![]() |
The peacekeepers said they were conducting a "routine unannounced inspection" in Bijeljina to monitor compliance with the 1995 peace agreement that ended Bosnia's bloody inter-ethnic war.
"The operation is conducted in order to disrupt the efforts of persons performing activities that impede the progress and development" of Bosnia, the NATO-led Stabilization Force (SFOR) said in a statement without elaborating.
SFOR troops carried out raids in Bijeljina last month and detained Zeljko Jankovic, a former Bosnian Serb police officer frequently described as a bodyguard of top war crimes suspect Radovan Karadzic.

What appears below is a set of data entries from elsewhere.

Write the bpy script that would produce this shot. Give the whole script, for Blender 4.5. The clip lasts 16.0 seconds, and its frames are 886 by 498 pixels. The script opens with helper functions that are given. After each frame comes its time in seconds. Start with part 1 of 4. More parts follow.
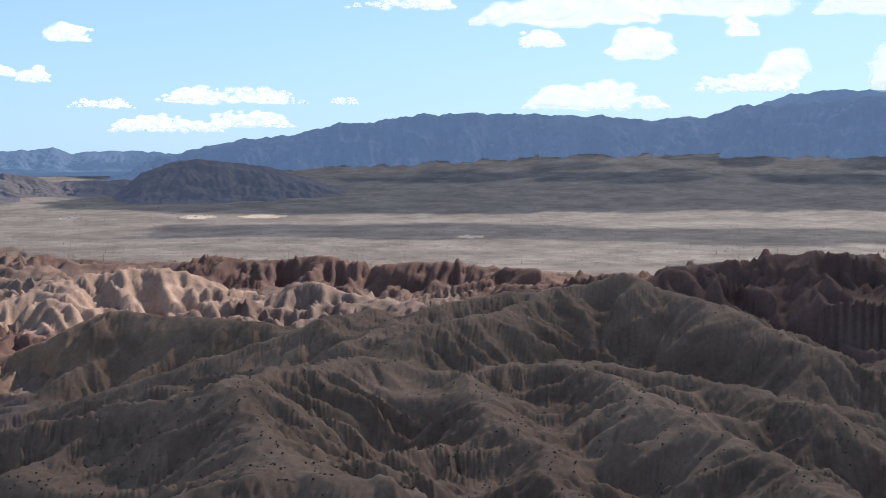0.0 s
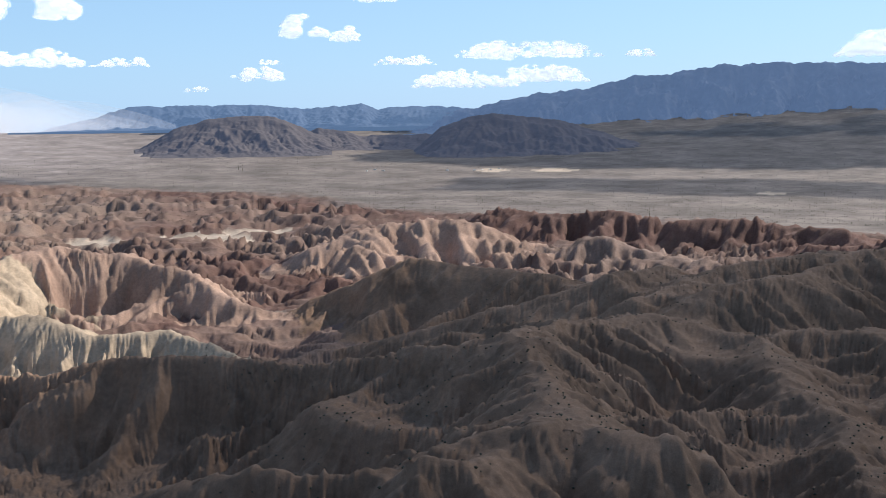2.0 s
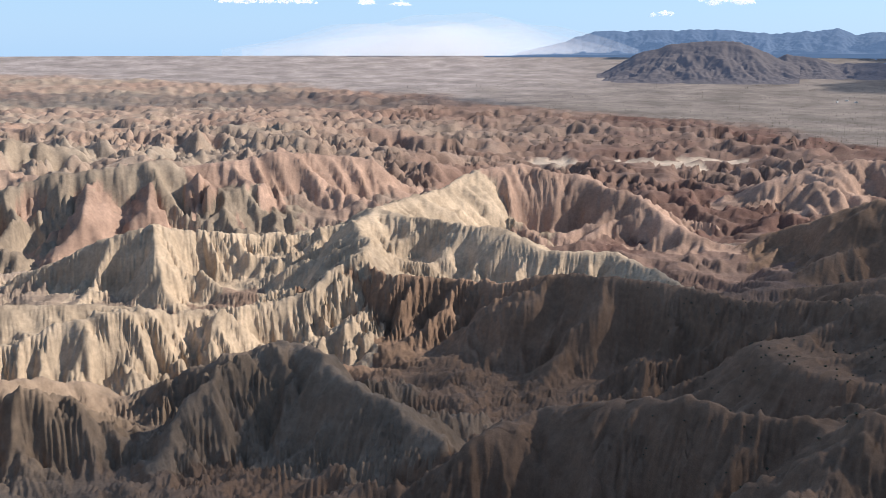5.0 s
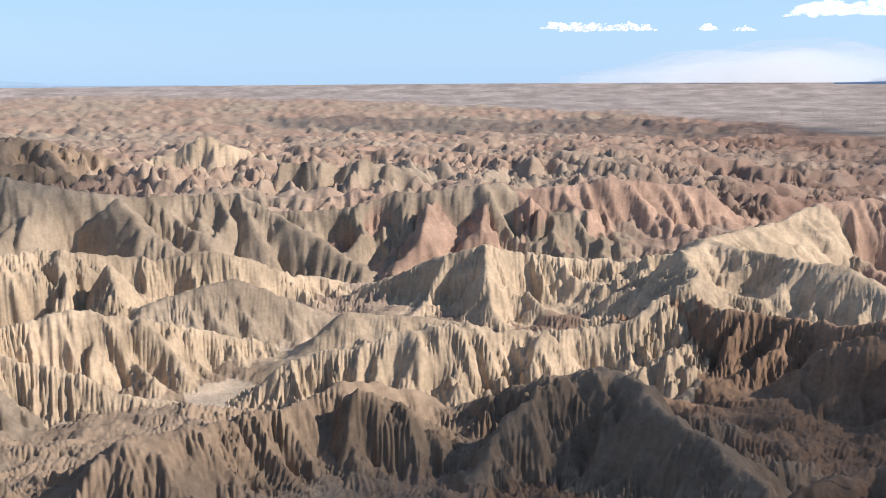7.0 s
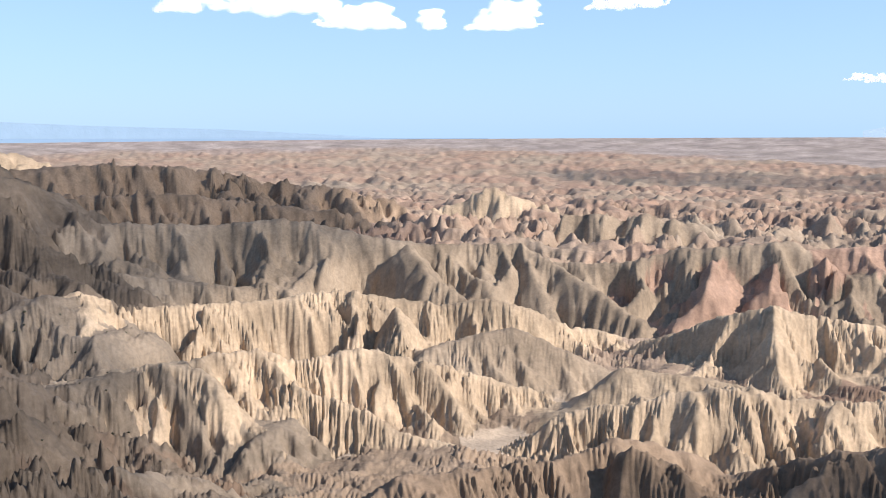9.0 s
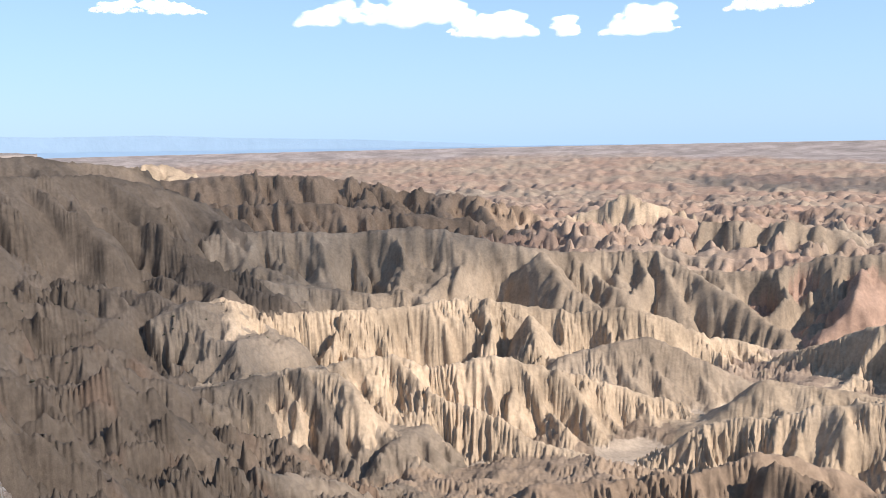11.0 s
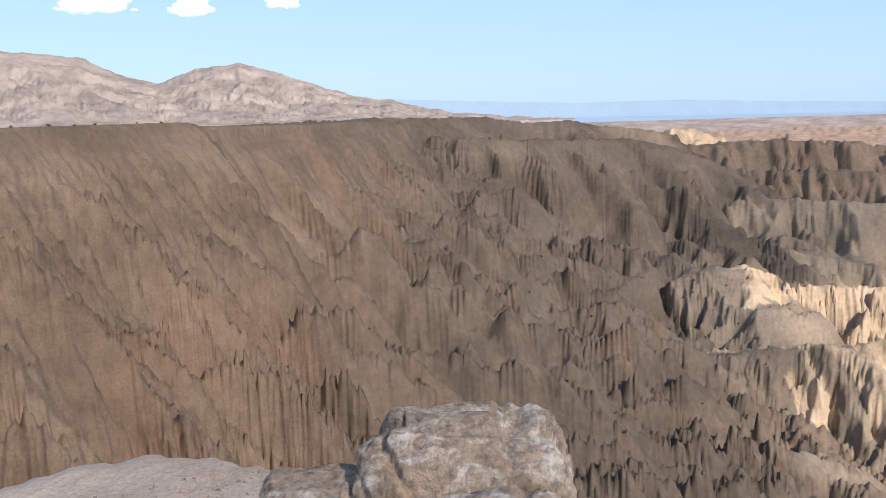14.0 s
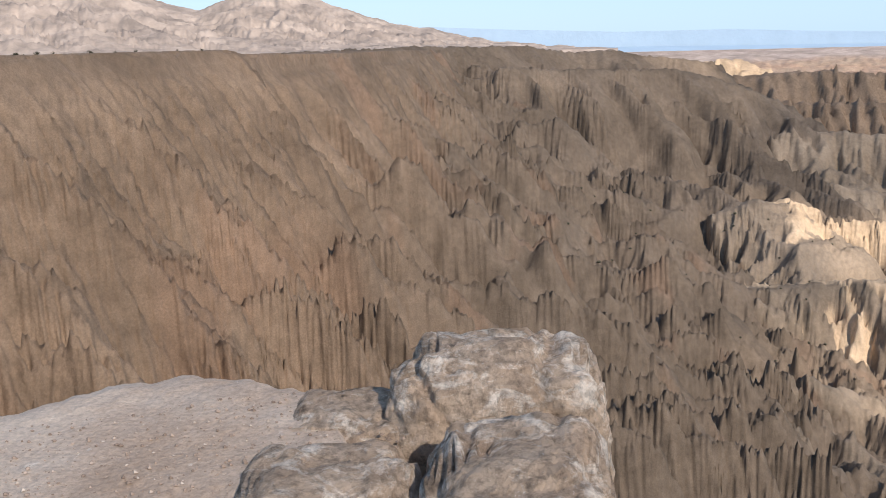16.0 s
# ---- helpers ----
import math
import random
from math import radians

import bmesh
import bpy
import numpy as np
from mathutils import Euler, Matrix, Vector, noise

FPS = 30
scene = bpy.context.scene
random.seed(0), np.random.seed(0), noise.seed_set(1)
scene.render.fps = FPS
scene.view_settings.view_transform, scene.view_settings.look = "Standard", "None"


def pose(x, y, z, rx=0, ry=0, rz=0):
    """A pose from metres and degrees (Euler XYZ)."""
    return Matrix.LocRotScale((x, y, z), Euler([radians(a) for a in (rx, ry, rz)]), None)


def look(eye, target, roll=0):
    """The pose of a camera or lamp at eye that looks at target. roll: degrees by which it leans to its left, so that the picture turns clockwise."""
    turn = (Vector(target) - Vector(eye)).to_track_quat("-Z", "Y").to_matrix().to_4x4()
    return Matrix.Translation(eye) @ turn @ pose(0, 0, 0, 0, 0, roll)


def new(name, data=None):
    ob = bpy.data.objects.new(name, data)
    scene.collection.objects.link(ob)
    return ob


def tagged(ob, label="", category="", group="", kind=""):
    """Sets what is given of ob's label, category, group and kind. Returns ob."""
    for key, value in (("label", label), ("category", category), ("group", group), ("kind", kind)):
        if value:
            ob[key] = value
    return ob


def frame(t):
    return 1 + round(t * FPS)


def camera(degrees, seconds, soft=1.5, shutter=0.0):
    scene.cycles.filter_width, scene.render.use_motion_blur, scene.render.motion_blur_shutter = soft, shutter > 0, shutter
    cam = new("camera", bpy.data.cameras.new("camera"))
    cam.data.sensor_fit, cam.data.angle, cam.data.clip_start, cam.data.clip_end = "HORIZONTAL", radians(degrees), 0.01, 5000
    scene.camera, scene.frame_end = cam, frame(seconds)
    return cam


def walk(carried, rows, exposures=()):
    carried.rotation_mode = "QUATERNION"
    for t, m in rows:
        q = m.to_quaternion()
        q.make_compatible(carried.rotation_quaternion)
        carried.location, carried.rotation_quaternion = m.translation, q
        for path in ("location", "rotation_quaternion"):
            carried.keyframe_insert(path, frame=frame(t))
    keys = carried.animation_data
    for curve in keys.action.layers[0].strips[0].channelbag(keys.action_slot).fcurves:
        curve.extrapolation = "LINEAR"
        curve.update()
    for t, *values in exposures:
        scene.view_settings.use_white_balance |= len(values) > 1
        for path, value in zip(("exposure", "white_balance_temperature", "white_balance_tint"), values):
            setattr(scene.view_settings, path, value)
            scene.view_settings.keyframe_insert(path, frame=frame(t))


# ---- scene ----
PATH = [
    (0.0, pose(-0.002, 0.141, 1.628, 84.98, 0.01, -14.32)),
    (0.5, pose(-0.002, 0.141, 1.628, 83.69, -0.52, -12.11)),
    (1.0, pose(-0.002, 0.141, 1.628, 82.92, -0.30, -9.89)),
    (1.5, pose(-0.002, 0.141, 1.628, 82.39, 0.07, -3.58)),
    (2.0, pose(-0.002, 0.141, 1.628, 82.43, 0.40, 2.20)),
    (2.5, pose(-0.002, 0.141, 1.628, 82.40, 0.51, 7.30)),
    (3.0, pose(-0.002, 0.141, 1.628, 82.52, 0.36, 12.04)),
    (3.5, pose(-0.002, 0.141, 1.628, 81.75, 0.53, 16.38)),
    (4.0, pose(-0.002, 0.141, 1.628, 80.78, 0.68, 20.21)),
    (4.2, pose(-0.002, 0.141, 1.628, 79.84, 0.67, 21.60)),
    (6.3, pose(-0.002, 0.141, 1.628, 78.88, -0.27, 40.17)),
    (6.5, pose(-0.002, 0.141, 1.628, 79.06, 0.04, 42.35)),
    (7.0, pose(-0.002, 0.141, 1.628, 79.93, 0.39, 46.50)),
    (7.5, pose(-0.002, 0.141, 1.628, 80.98, 0.38, 50.37)),
    (8.0, pose(-0.002, 0.141, 1.628, 83.26, 0.31, 56.36)),
    (8.5, pose(-0.002, 0.141, 1.628, 83.64, 0.45, 60.02)),
    (9.0, pose(-0.002, 0.141, 1.628, 83.02, 0.38, 62.54)),
    (9.5, pose(-0.002, 0.141, 1.628, 83.06, 0.52, 65.30)),
    (11.8, pose(-0.002, 0.141, 1.628, 83.79, 1.36, 74.35)),
    (12.0, pose(-0.002, 0.141, 1.628, 83.76, 1.30, 76.25)),
    (12.5, pose(0.049, 0.110, 1.636, 82.72, 1.22, 84.59)),
    (13.0, pose(0.053, 0.080, 1.652, 83.67, 1.77, 90.91)),
    (13.5, pose(0.046, 0.057, 1.638, 83.92, 2.03, 95.43)),
    (14.0, pose(0.026, 0.023, 1.623, 82.32, 1.77, 99.40)),
    (14.5, pose(0.008, 0.001, 1.611, 80.95, 1.13, 103.61)),
    (15.0, pose(0.000, 0.000, 1.600, 80.27, 0.86, 104.79)),
    (15.5, pose(0.015, 0.010, 1.601, 79.34, 0.78, 104.12)),
    (16.0, pose(-0.016, 0.032, 1.591, 78.43, 1.50, 101.68)),
]
cam = camera(47.58, 16.0, 0.7)
walk(cam, PATH, [(0.0, 0.1, 6300, 12), (0.5, 0.0, 6300, 12), (1.0, -0.15, 6300, 12), (2.0, 0.0, 6250, 11), (3.0, 0.07, 6250, 11), (4.2, 0.0, 6300, 12), (6.3, 0.27, 6450, 13), (7.0, 0.1, 6450, 13), (7.5, 0.0, 6450, 13), (9.0, 0.18, 6450, 14), (12.0, 0.18, 6450, 14), (14.5, 0.17, 6700, 15), (16.0, 0.25, 6850, 15)])

# ---- light: afternoon sun behind the right shoulder, broken cloud ----
SUN_AZ, SUN_EL = -46.0, 35.0
world = bpy.data.worlds.new("sky")
scene.world = world
world.use_nodes = True
wn = world.node_tree.nodes
sky = wn.new("ShaderNodeTexSky")
sky.sky_type = "NISHITA"
sky.sun_disc = False
sky.sun_elevation = radians(SUN_EL)
sky.sun_rotation = radians(-SUN_AZ)
sky.altitude = 400
sky.air_density, sky.dust_density, sky.ozone_density = 1.0, 0.25, 2.0
wn["Background"].inputs["Strength"].default_value = 0.12
# pale haze low over the desert
coord = wn.new("ShaderNodeTexCoord")
axes = wn.new("ShaderNodeSeparateXYZ")
low = wn.new("ShaderNodeMapRange")
haze = wn.new("ShaderNodeMix")
haze.data_type = "RGBA"
for key, value in (("From Min", 0.0), ("From Max", 0.4), ("To Min", 0.8), ("To Max", 0.1)):
    low.inputs[key].default_value = value
haze.inputs[7].default_value = (3.25, 5.6, 8.4, 1)
world.node_tree.links.new(coord.outputs["Generated"], axes.inputs[0])
world.node_tree.links.new(axes.outputs["Z"], low.inputs["Value"])
world.node_tree.links.new(low.outputs[0], haze.inputs[0])
world.node_tree.links.new(sky.outputs[0], haze.inputs[6])
world.node_tree.links.new(haze.outputs[2], wn["Background"].inputs["Color"])

TO_SUN = Vector((-math.sin(radians(SUN_AZ)) * math.cos(radians(SUN_EL)),
                 math.cos(radians(SUN_AZ)) * math.cos(radians(SUN_EL)), math.sin(radians(SUN_EL))))
sun_data = bpy.data.lights.new("sun", "SUN")
sun_data.energy, sun_data.angle, sun_data.color = 5.0, radians(0.55), (1.0, 0.945, 0.85)
sun = new("sun", sun_data)
sun.matrix_world = look(TO_SUN * 100, (0, 0, 0))


# ---- materials ----
def material(name):
    m = bpy.data.materials.new(name)
    m.use_nodes = True
    nt = m.node_tree
    return m, nt, nt.nodes["Principled BSDF"]


def link(nt, a, b):
    nt.links.new(a, b)


def noise_node(nt, scale, detail=6.0, rough=0.55, vector=None, dist=0.0):
    n = nt.nodes.new("ShaderNodeTexNoise")
    n.inputs["Scale"].default_value, n.inputs["Detail"].default_value = scale, detail
    n.inputs["Roughness"].default_value, n.inputs["Distortion"].default_value = rough, dist
    if vector is None:
        vector = nt.nodes.new("ShaderNodeTexCoord").outputs["Object"]
    link(nt, vector, n.inputs["Vector"])
    return n.outputs["Fac"]


def remap(nt, fac, lo, hi, a, b):
    n = nt.nodes.new("ShaderNodeMapRange")
    for k, v in (("From Min", lo), ("From Max", hi), ("To Min", a), ("To Max", b)):
        n.inputs[k].default_value = v
    link(nt, fac, n.inputs["Value"])
    return n.outputs[0]


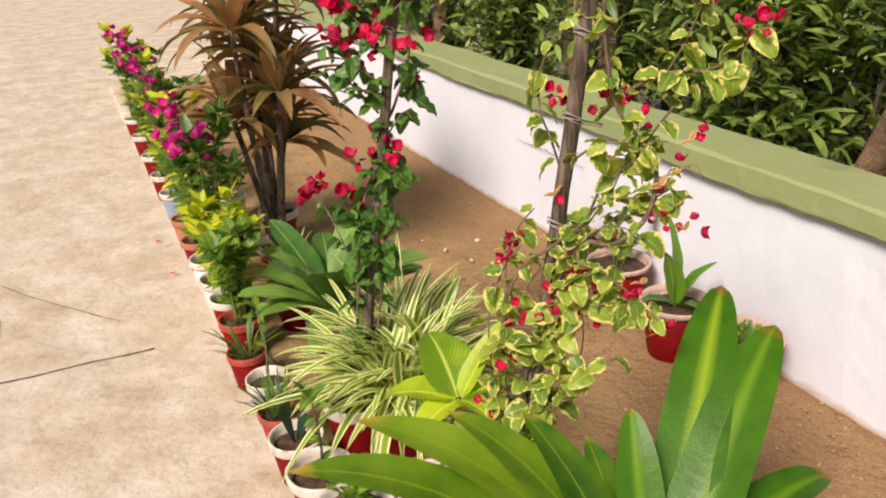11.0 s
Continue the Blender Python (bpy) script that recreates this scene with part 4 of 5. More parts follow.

Jankovic was questioned and handed over to Bosnian Serb police on Tuesday.
SFOR also searched a post office in Pale, Karadzic's wartime stronghold outside Sarajevo, last week.
In January they raided Karadzic's wartime residence in Pale but failed to find the fugitive.
Karadzic, the former Bosnian Serb political leader, is wanted by the United Nations' court at The Hague on multiple war crimes charges including genocide.
The UN tribunal's chief prosecutor, Carla Del Ponte, said earlier this month that Karadzic had found "safe haven" in the Serbian capital Belgrade but Serbian leaders angrily dismissed her claims.